[start of Source material]
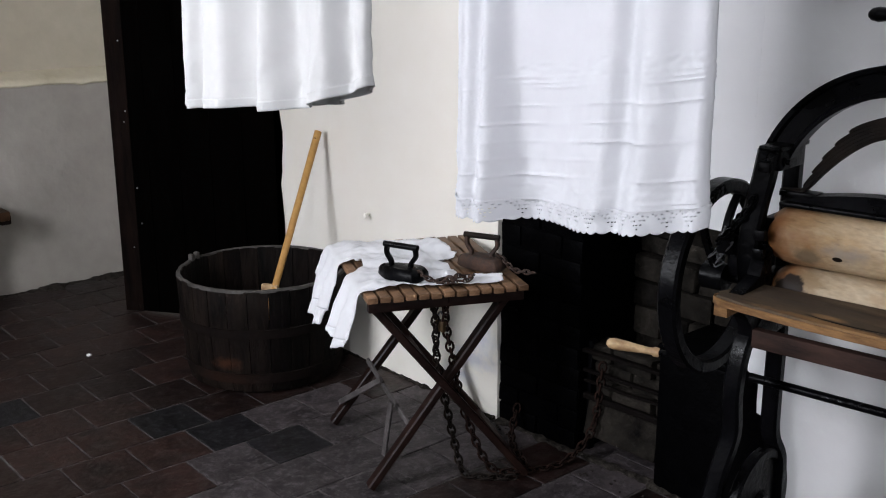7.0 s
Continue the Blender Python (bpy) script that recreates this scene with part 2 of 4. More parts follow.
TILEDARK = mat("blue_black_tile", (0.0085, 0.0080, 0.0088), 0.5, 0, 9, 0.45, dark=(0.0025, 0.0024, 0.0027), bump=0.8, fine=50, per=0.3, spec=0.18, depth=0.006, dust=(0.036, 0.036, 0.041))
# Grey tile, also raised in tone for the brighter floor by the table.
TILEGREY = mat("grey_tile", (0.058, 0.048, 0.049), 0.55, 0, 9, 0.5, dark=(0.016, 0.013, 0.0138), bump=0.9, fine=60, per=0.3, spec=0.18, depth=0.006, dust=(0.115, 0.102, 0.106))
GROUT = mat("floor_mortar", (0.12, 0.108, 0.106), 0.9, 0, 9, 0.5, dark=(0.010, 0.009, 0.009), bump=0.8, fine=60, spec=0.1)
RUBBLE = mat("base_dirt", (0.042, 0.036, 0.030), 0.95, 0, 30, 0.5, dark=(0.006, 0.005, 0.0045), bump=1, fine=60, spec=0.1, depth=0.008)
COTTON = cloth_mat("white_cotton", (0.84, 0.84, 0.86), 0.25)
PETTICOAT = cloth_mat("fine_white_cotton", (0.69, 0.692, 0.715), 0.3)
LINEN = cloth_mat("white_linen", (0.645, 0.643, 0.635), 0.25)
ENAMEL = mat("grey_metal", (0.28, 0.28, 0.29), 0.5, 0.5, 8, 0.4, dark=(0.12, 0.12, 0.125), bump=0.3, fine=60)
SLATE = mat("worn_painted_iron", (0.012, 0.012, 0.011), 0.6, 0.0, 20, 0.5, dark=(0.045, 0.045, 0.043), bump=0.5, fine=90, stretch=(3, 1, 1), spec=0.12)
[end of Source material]
Goal of the exercise
Write out the material above once more, exactly as it reads, with no pictures.

Result of this exercise
7.0 s
Continue the Blender Python (bpy) script that recreates this scene with part 2 of 4. More parts follow.
TILEDARK = mat("blue_black_tile", (0.0085, 0.0080, 0.0088), 0.5, 0, 9, 0.45, dark=(0.0025, 0.0024, 0.0027), bump=0.8, fine=50, per=0.3, spec=0.18, depth=0.006, dust=(0.036, 0.036, 0.041))
# Grey tile, also raised in tone for the brighter floor by the table.
TILEGREY = mat("grey_tile", (0.058, 0.048, 0.049), 0.55, 0, 9, 0.5, dark=(0.016, 0.013, 0.0138), bump=0.9, fine=60, per=0.3, spec=0.18, depth=0.006, dust=(0.115, 0.102, 0.106))
GROUT = mat("floor_mortar", (0.12, 0.108, 0.106), 0.9, 0, 9, 0.5, dark=(0.010, 0.009, 0.009), bump=0.8, fine=60, spec=0.1)
RUBBLE = mat("base_dirt", (0.042, 0.036, 0.030), 0.95, 0, 30, 0.5, dark=(0.006, 0.005, 0.0045), bump=1, fine=60, spec=0.1, depth=0.008)
COTTON = cloth_mat("white_cotton", (0.84, 0.84, 0.86), 0.25)
PETTICOAT = cloth_mat("fine_white_cotton", (0.69, 0.692, 0.715), 0.3)
LINEN = cloth_mat("white_linen", (0.645, 0.643, 0.635), 0.25)
ENAMEL = mat("grey_metal", (0.28, 0.28, 0.29), 0.5, 0.5, 8, 0.4, dark=(0.12, 0.12, 0.125), bump=0.3, fine=60)
SLATE = mat("worn_painted_iron", (0.012, 0.012, 0.011), 0.6, 0.0, 20, 0.5, dark=(0.045, 0.045, 0.043), bump=0.5, fine=90, stretch=(3, 1, 1), spec=0.12)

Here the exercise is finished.